Знаете, я потратил целую жизнь,
чтобы узнать ангелов в облике газовых фонарей,
смягчая и смазывая и, наконец, размывая
края, которых, как вам ни жаль, я не вижу,
чтобы понять, что линии, называемой горизонтом,
не существует, а так давно разведенные
вода и небо – одно и то же состояние бытия…

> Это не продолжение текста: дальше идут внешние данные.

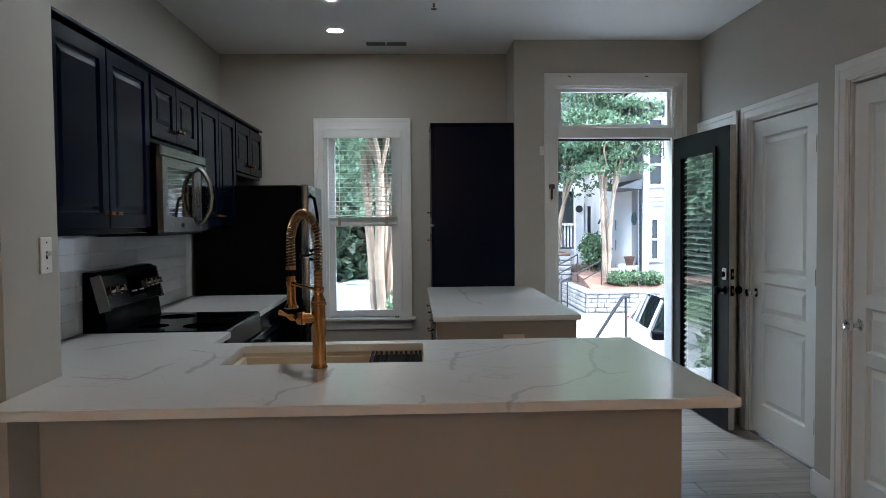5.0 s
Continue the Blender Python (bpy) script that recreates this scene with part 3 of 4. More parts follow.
part("weather_strip", box(5.345, 5.36, DOOR[0] + 0.018, DOOR[1] - 0.018, 2.040, 2.0545), GAP, ft)
part("threshold", box(5.30, 5.50, DOOR[0] + 0.002, DOOR[1] - 0.002, -0.01, 0.018, 0.004), STEEL, ft, "worn metal threshold")
tw = thing("window_2", "clear transom window over the front door", "window", kind="structure")
ya, yb = DOOR[0] + 0.018, DOOR[1] - 0.018
part("frame", slab([ya, ya + 0.028, yb - 0.028, yb], [2.139, 2.165, 2.416, 2.4415], holes((ya + 0.028, yb - 0.028, 2.165, 2.416)), 5.335, 5.375, "x"), TRIM, tw)
pane = part("pane", box(5.352, 5.357, ya + 0.029, yb - 0.029, 2.166, 2.415), GLASS, tw)
pane.visible_shadow = False
sp = thing("strike_plate", "tarnished brass latch plate on the white door trim", "latch")
part("stem", box(5.2735, 5.2775, 0.060, 0.078, 1.585, 1.664, 0.002), mat("dark tarnished metal", (0.07, 0.062, 0.05), 0.5, 0.7, vary=0.2), sp)
part("plate", box(5.271, 5.2775, 0.046, 0.090, 1.665, 1.70, 0.002), mat("tarnished metal", (0.16, 0.14, 0.11), 0.45, 0.8, vary=0.2), sp)
part("hook", cyl((5.273, 0.069, 1.69), (5.262, 0.078, 1.67), 0.006, n=10), STEEL, sp)
part("chain", tube([(5.268, 0.070, 1.66 - 0.012 * k) for k in range(8)], 0.0035, 6), STEEL, sp)
ch = thing("door_chime_sensor", "small white plastic alarm sensor beside the door trim", "sensor")
part("case", box(5.274, 5.2995, 0.124, 0.158, 1.925, 1.995, 0.004), PLASTIC, ch)
for y in (-0.06, -0.66):
    hk = thing("curtain_hook", "tiny dark hook screwed into the head trim", "hook")
    part("hook", tube([(5.278, y, 2.525), (5.262, y, 2.527), (5.256, y - 0.01, 2.522), (5.262, y - 0.02, 2.518)], 0.003, 6), SLOT, hk)

# ---- open front door ----
ed = thing("front_door", "open charcoal front door with a full glass light and white blinds", "door", at=(5.298, -0.893, 0))
DW, DH, DT = 0.905, 2.04, 0.044
GX0, GX1, GZ0, GZ1 = 0.155, 0.70, 0.215, 1.89
# local x runs from the hinge to the free edge, y across the thickness, front face at y = 0 looking to +y
leaf = slab([0, GX0, GX1, DW], [0.012, GZ0, GZ1, DH], holes((GX0, GX1, GZ0, GZ1)), -DT, 0, "y")
leaf_ob = part("leaf", leaf, DOORBLACK, ed)
lf = slab([GX0 - 0.03, GX0 + 0.012, GX1 - 0.012, GX1 + 0.03], [GZ0 - 0.03, GZ0 + 0.012, GZ1 - 0.012, GZ1 + 0.03], holes((GX0 + 0.012, GX1 - 0.012, GZ0 + 0.012, GZ1 - 0.012)), 0.0005, 0.014, "y")
bmesh.ops.bevel(lf, geom=[e for e in lf.edges if e.calc_face_angle(0) > 0.5], offset=0.004, segments=2, affect="EDGES")
part("light_frame", lf, DOORBLACK, ed, "raised black frame round the glass")
gp = part("glass_pane", box(GX0 + 0.004, GX1 - 0.004, -0.009, -0.005, GZ0 + 0.004, GZ1 - 0.004), COATED, ed)
gp.visible_shadow = False
n = 38
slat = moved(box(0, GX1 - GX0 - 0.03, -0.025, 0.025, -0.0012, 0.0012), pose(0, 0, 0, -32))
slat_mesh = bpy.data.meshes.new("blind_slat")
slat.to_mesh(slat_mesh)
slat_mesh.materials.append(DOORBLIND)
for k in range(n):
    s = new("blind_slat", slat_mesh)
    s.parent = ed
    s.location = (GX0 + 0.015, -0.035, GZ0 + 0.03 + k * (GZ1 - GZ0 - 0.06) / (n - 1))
for x in (GX0 + 0.09, GX1 - 0.09):
    part("ladder_cord", cyl((x, -0.013, GZ0 + 0.01), (x, -0.013, GZ1 - 0.01), 0.0012, n=6), BLIND, ed)
plate = part("deadbolt_plate", box(DW - 0.085, DW - 0.03, 0.0005, 0.007, 1.015, 1.095, 0.003), PLASTIC, ed, "white deadbolt backplate")
part("deadbolt", lathe([(0.021, 0.0), (0.021, 0.014), (0.017, 0.018)], pose(DW - 0.058, 0.007, 1.052, -90)), BLACK, plate, "round black deadbolt", True)
knob_set(ed, pose(DW - 0.060, 0.0, 0.945, -90), BLACK, "black door knob")
part("leaf_edge", box(DW + 0.0003, DW + 0.0022, -DT + 0.002, -0.002, 0.014, DH - 0.002), mat("cream door edge paint", (0.42, 0.38, 0.31), 0.5, grain=20, vary=0.08, stain=0.1), ed, "cream unpainted latch edge of the door")
for za, zb in ((0.91, 0.98), (1.02, 1.09)):
    part("edge_plate", box(DW + 0.0024, DW + 0.0042, -0.034, -0.010, za, zb, 0.0005), BLACK, ed, "dark latch plate")
    part("latch_bolt", box(DW + 0.0044, DW + 0.012, -0.028, -0.016, (za + zb) / 2 - 0.012, (za + zb) / 2 + 0.012, 0.002), BRASS, ed)
knob_set(ed, pose(DW - 0.060, -DT, 0.945, 90), BLACK, "black door knob")
for z in (0.25, 1.02, 1.80):
    part("hinge", cyl((-0.006, -0.004, z - 0.05), (-0.006, -0.004, z + 0.05), 0.007, n=10), STEEL, ed)
ed.rotation_euler = (0, 0, math.atan2(-0.045, -0.90))
# a half turn puts the leaf's front on the wrong side, so its parts are mirrored across the thickness
for o in ed.children_recursive:
    if o.parent is ed:
        o.matrix_basis = Matrix.Diagonal((1, -1, 1, 1)) @ o.matrix_basis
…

и теперь вы хотите вернуть меня
к заблуждениям юности: к застывшим
представлениям о верхе и низе,
иллюзии трехмерного пространства.
Во время работы над этой книгой, сразу после того как я отпраздновала семьдесят первый день рождения, мне предложили главную роль в бродвейском спектакле « 33 вариации» по новой пьесе Моисеса Кауфмана. Моя героиня – наша современница, музыковед, пытающийся понять, почему Бетховен, будучи уже глухим и больным, потратил три последних года жизни на создание тридцати трех музыкальных вариаций, которые считались посредственными вальсами, написанными Антонио Диабелли, известным музыкальным издателем того времени. Вообразите мое удивление, когда я обнаружила, что финальный монолог моей героини затрагивает все ту же тему: как тяготы старости, замедляющие привычный темп жизни, позволяют нам по-иному смотреть на мир, глубже проникая в суть вещей.
Сцена из спектакля «33 вариации», где моя героиня сидит, прислонившись спиной к Бетховену.
КРЭГ ШВАРЦ / CRAIG SCHWARTZ
Героиня, роль которой я исполняю, поясняет, что сначала она предполагала, будто Бетховен сочинил эти тридцать три вариации для того, чтобы доказать Вене середины восемнадцатого века, что он способен создать великий шедевр из посредственного вальса. Однако то, что она выяснила, было открытием иного рода: она поняла, что Бетховен знал, что вальс – это простой народный танец. Докопавшись до сути, великий композитор разорвал и расчленил свою музыку на тридцать три вариации, превратив пятидесятисекундный вальс в блестящую пятнадцатиминутную композицию. Он был угрюм и глух, но показал нам, как, позволяя себе (или будучи вынужденным) замедлить темп, можно увидеть, что нечто, кажущееся банальным, может расцвести прекрасным цветком.